Wyatt gestured at the noise. "Guess he changed his mind."
"Rainer never changed his mind about anything. Let's go."
We walked across a browning lawn full of bald patches and healthy weeds. Rainer liked to garden. The last time I'd been to the house, this lawn had looked like a prizewinner. Now it looked like a skin disease.
On the porch the screen door was wide open and a number of black flies buzzed lazily in and out of the house.
"Reminds me of Flakey Foont's house in Zap Comix."
"Or Tobacco Road." I rang the bell. Over the crashing music inside, someone yelled for us to come in.
"Rainer?" I went in slowly.
"Yeah?"
"Rainer, it's Weber Gregston. Where are you?"
"Back here. Just keep coming."
We walked through a house that was not just dirty, it was . . . unclean. Smelling thickly fetid and disturbing, it gave you the feeling something might be dead here. Moving slowly, I felt Finky Linky take hold of one of the belt loops on the back of my jeans. He whispered, "You don't mind, do you?" I smiled and shook my head. "Good, because I wasn't going to let go anyway."
"Rainer, where the hell are you?"
"Back here. Keep coming."
We came upon what I suppose was his bedroom. At least there was a mattress on the floor with Rainer on it.
"Weber, how are you? And Finky Linky!" He was propped against the wall wearing nothing more than a pair of underpants and black socks. His hair was long and stringy, dirty. It was almost like seeing another person, because part of Rainer's Hessian image had always been steel-gray hair cut almost to the skull.
"What're you two doing here?"
"We came to talk about Phil."
"Phil?"
"Phil Strayhorn."
He squinted, trying to remember the name of the man he'd made four films with. "Phil Strayhorn? Oh, yeah, sure. Phil. He's dead. You know that? Phil's dead."
"Yes, we know that. What's the matter, Rainer? You look like hell."
He smiled. "I do? I feel good. Don't know why I look like hell 'cause I feel good."
"Are you high?"
"High? No, Finky, you know I don't do drugs. Don't even drink. Just feel good." He got up slowly, helping himself with a hand hard against the wall behind him. "I'm on vacation for a while. Takin' it ea
sy and listening to some music." His head dropped back and closing his eyes, he began swaying slowly to the Doors' next song.

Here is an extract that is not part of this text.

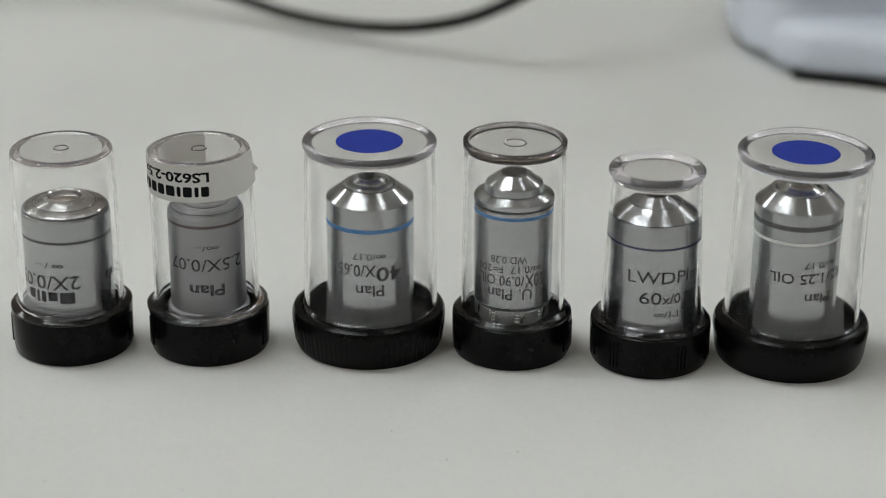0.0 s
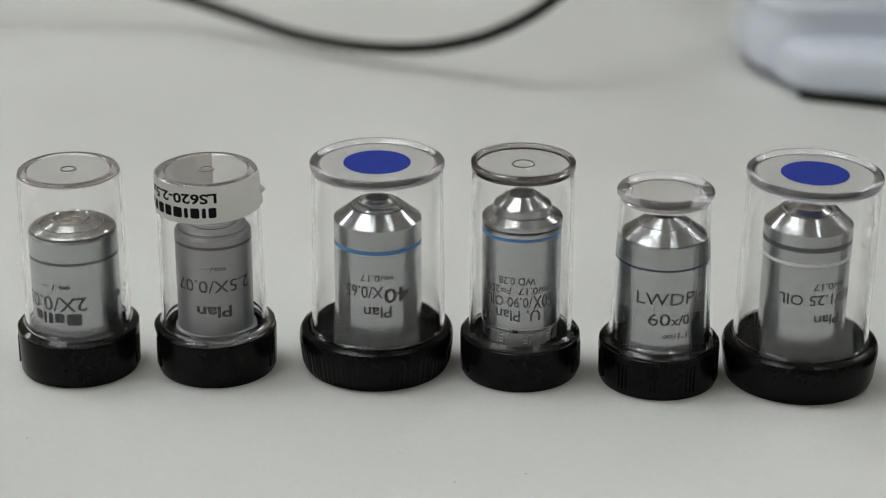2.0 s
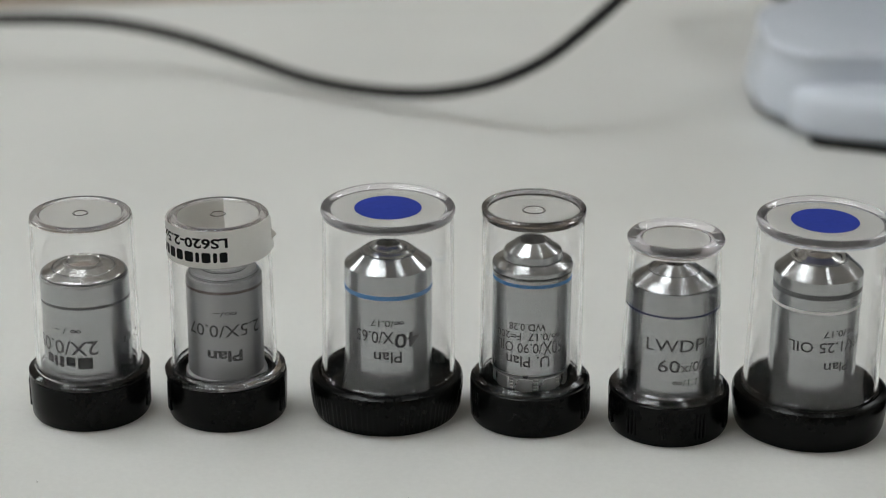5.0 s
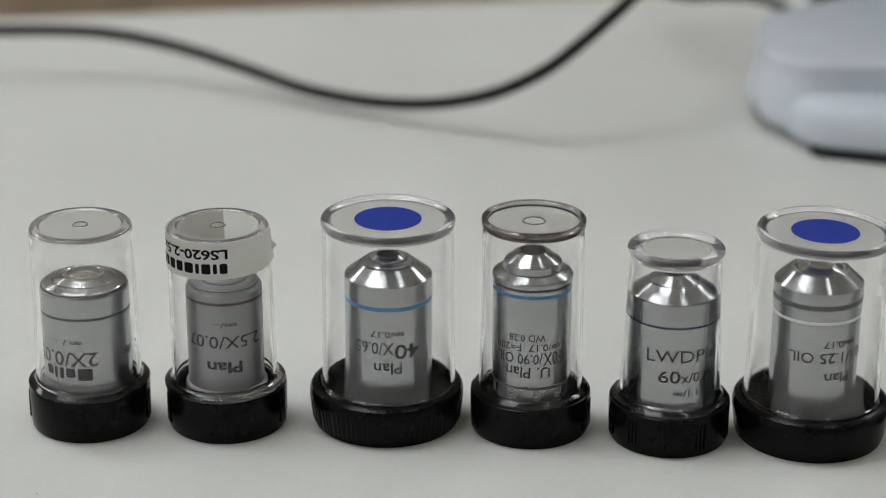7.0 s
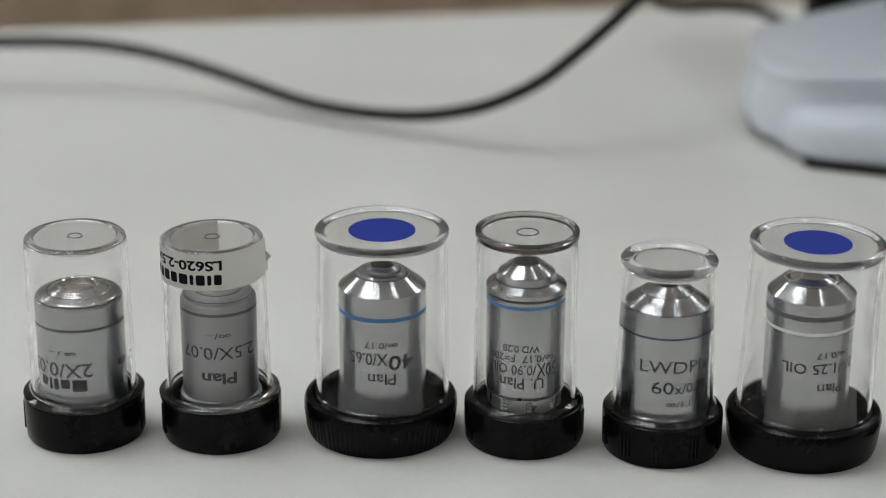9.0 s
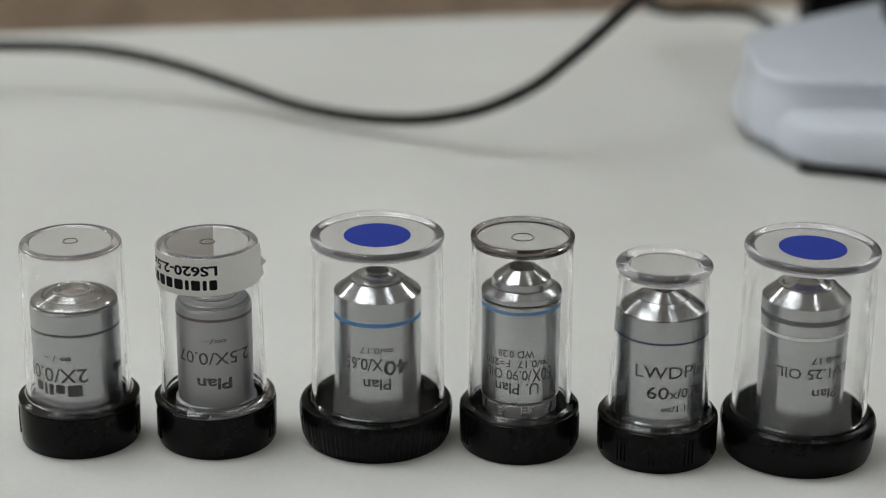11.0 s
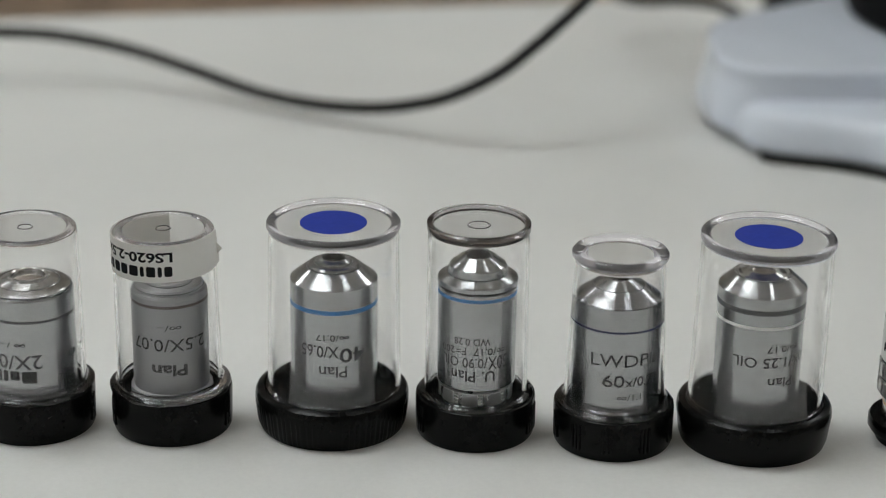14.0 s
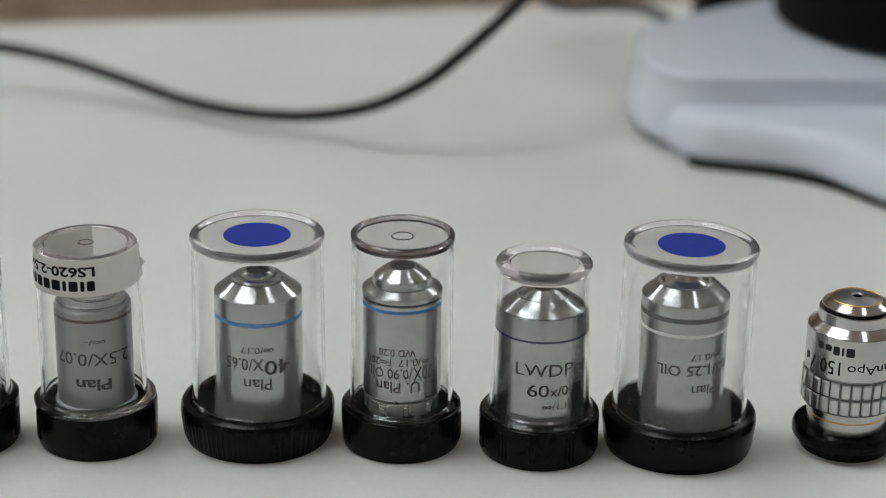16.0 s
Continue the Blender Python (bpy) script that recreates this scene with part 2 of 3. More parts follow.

"Can I turn it down a little while we talk?" Without waiting for an answer, Wyatt walked over to the large stereo unit in a corner and turned it off. "That's better. You want something to eat, Rainer? Or something to drink?"
"No, I'm fine. Sit down, guys. Ask me whatever you want."
The next half hour was a strange experience. The man looked like Rainer, talked like him most of the time, and knew things only he could know, but neither Wyatt nor I could say for sure if it was him. The man we knew wasn't completely there – only parts. Recognizable parts, certainly, but not one hundred percent Rainer Artus. Wyatt agreed when I said later it was like those flies buzzing around the front door – they kept coming and going from the house. Only here, our man kept coming and going from the strange person we were talking with.
I asked him questions about the film we'd made together – small questions, unimportant ones, that only a person who'd been on the set would have remembered. He knew everything and laughed at some of the memories. It was Rainer. No. No, it wasn't.
"Listen, please. This is an important question. Remember when you shot that sequence in Midnight Kills when Bloodstone did his monologue? I guess it was the only time he ever said anything."
"Sure. What do you want to know about it?"
"Do you know where the film is? It seems that section has kind of disappeared."
"You check with the studio?"
"We checked with the studio, the lab, Sasha Makrianes, everyone. The whole piece is gone."
"That's mysterious." He said the word, but his tone of voice said he wasn't interested in this mystery at all.
"You don't know where it is?"
"No."
"Do you remember the scene? What he said?"
"It was a closed set, and when we were through with the shot Phil took my tapes and Alex Karsandi's film and said he would take care of the processing and the lab himself. He'd never done that before but he's the boss, so we gave it to him." It was the most Artus had said at one time since we'd been there and appeared to tire him out. It was plain he didn't have much more in him, and we'd have to get whatever other information we needed fast.